Are old-school habits always better than using technology?

Not always. Technology can be a powerful tool for connection, learning, and creativity. Problems tend to arise when digital habits crowd out real‑world experiences, rest, and embodied activities. Old‑school habits help restore balance by anchoring us in slower, more tangible forms of living.

I’m in my 20s or 30s. Is it too late to benefit from these habits?

It’s never too late. You don’t need a specific age to start enjoying analog rituals. Even small changes—like a daily phone‑free walk, a weekly shared meal, or reading a physical book before bed—can soften stress and increase your sense of contentment over time.

Do I have to give up my phone to feel happier?

No. The goal isn’t to reject technology but to use it more intentionally. Think of it as adjusting the volume. You can keep your devices while carving out regular times and spaces—meals, walks, conversations—that are screen‑free. Those tech‑free pockets often become the most vivid parts of the day.
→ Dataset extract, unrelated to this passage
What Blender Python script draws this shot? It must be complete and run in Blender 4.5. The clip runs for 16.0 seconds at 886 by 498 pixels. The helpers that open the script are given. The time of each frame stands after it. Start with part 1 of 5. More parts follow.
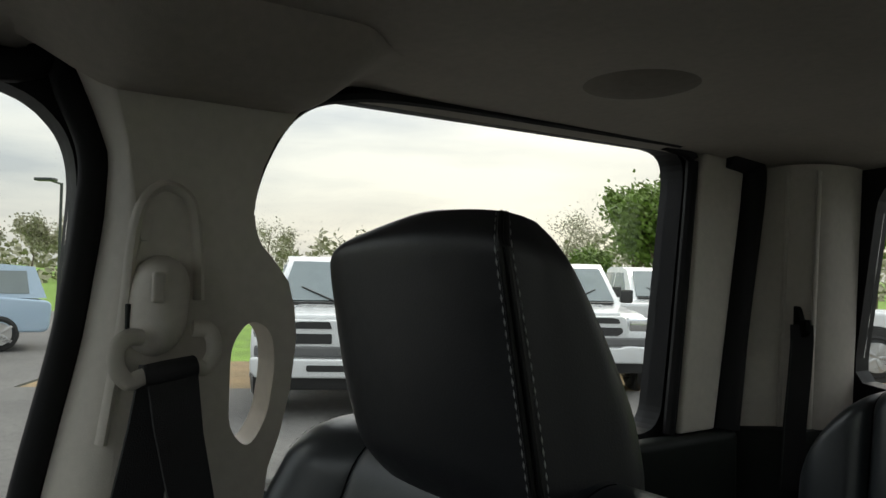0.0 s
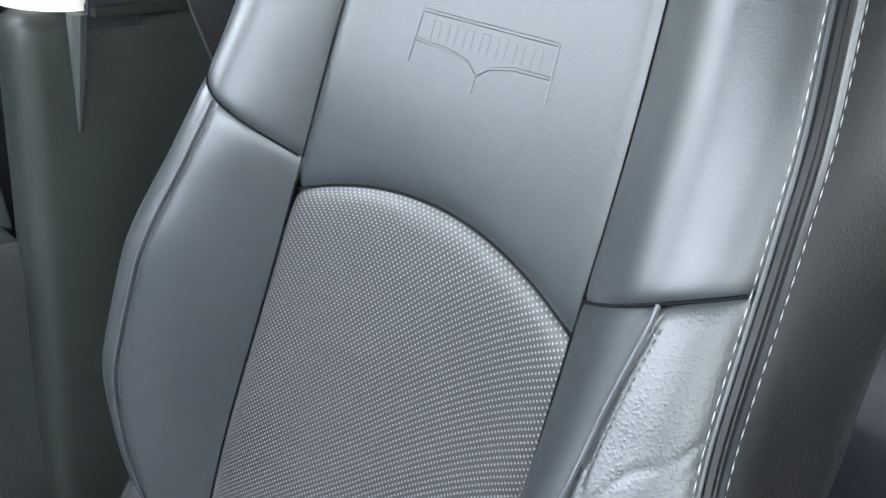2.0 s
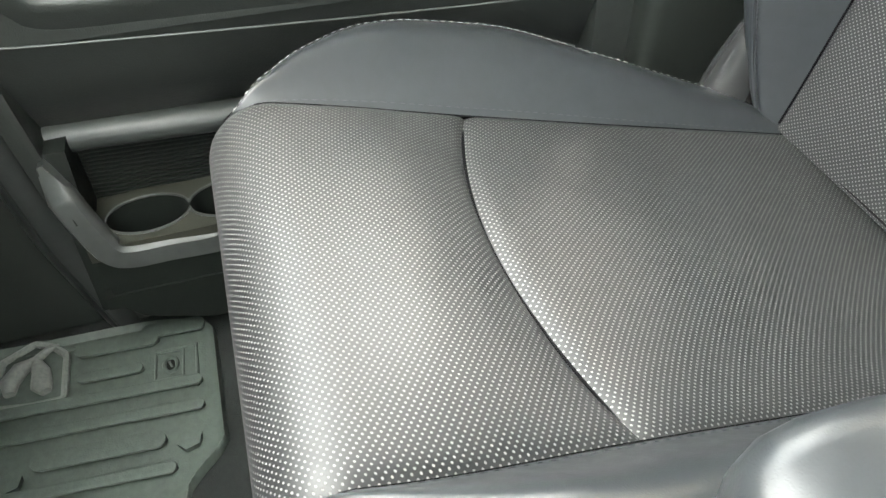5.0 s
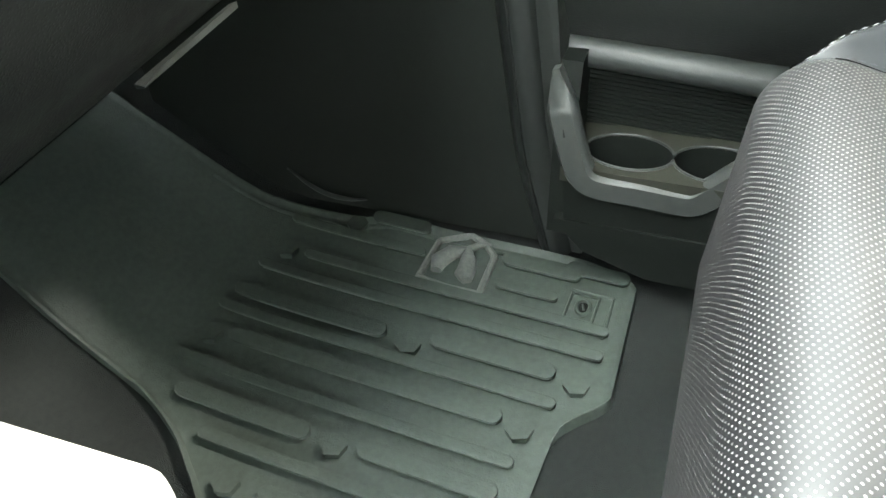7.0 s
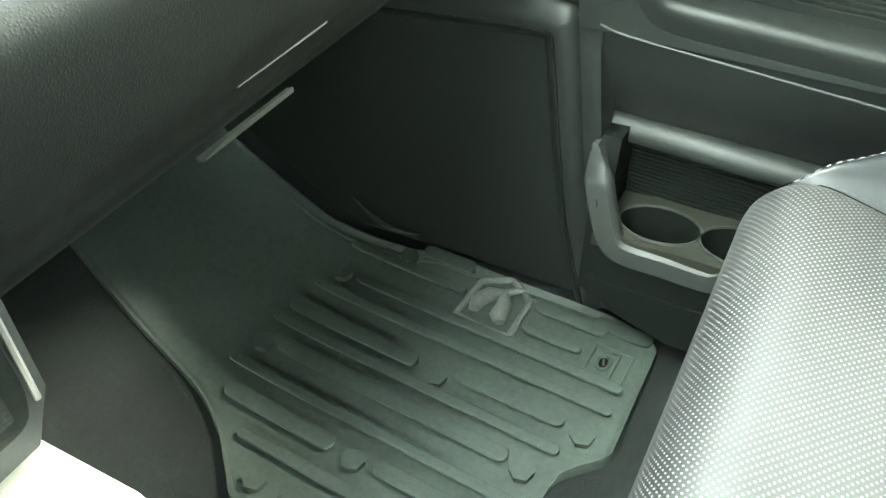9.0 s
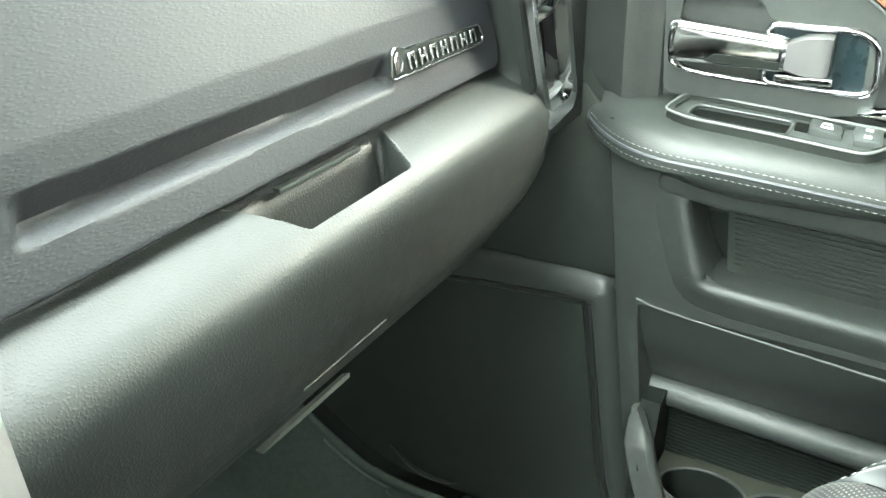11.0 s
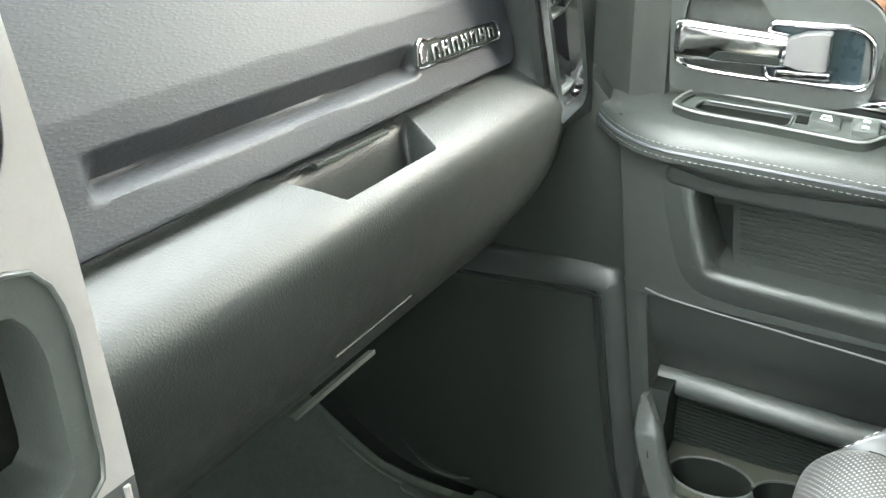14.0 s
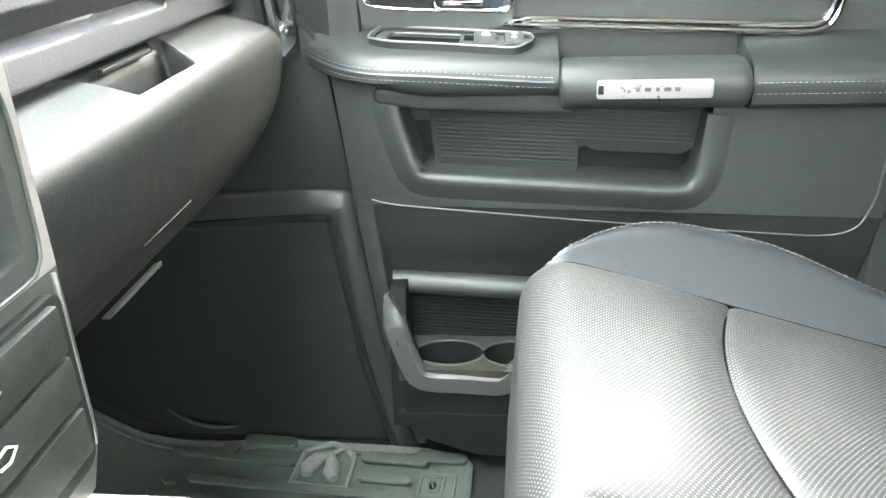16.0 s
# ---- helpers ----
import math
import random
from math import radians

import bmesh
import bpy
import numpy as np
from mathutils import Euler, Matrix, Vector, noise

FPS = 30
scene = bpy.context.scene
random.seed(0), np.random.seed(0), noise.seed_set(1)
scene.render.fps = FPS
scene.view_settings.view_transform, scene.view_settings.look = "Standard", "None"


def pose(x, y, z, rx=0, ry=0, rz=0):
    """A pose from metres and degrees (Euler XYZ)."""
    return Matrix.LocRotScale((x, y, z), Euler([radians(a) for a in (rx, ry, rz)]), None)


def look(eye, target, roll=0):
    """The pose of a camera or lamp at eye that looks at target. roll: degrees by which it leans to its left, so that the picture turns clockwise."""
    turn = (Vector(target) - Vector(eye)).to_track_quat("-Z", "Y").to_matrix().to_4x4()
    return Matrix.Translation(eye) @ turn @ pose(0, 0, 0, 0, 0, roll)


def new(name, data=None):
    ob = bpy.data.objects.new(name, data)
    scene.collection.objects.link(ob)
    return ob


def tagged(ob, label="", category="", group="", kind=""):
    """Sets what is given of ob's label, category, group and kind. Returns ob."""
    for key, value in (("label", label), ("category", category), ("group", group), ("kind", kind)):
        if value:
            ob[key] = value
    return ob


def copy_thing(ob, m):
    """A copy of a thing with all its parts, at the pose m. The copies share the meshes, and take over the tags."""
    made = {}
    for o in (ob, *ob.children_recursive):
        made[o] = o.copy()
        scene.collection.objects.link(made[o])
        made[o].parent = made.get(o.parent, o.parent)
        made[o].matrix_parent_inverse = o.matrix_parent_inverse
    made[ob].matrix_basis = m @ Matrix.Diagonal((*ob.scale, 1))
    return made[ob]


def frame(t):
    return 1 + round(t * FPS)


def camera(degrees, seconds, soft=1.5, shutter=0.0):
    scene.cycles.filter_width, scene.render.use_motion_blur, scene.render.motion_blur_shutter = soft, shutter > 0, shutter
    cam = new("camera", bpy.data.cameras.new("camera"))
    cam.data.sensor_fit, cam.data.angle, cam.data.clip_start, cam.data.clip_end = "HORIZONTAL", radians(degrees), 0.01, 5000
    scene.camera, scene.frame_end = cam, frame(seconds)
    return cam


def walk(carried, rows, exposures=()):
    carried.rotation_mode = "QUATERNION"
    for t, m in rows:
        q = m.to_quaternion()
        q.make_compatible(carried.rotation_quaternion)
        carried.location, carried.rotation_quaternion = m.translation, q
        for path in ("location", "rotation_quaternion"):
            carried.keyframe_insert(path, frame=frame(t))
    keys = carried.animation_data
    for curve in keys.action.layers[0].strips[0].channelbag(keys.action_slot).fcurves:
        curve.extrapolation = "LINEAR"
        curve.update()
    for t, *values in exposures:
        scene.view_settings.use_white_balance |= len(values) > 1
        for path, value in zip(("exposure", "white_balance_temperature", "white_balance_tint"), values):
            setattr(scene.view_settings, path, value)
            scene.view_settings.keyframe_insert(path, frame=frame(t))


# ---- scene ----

What is one simple old-school habit I can start today?

Choose one small ritual and make it daily: a ten‑minute walk without your phone, a handwritten note to someone once a week, or a fixed time in the evening when you sit quietly—on a porch, by a window, or at your kitchen table—doing nothing but noticing the world around you. Let it be simple, repeatable, and gentle. Over time, that habit can become a quiet anchor in a fast-moving life.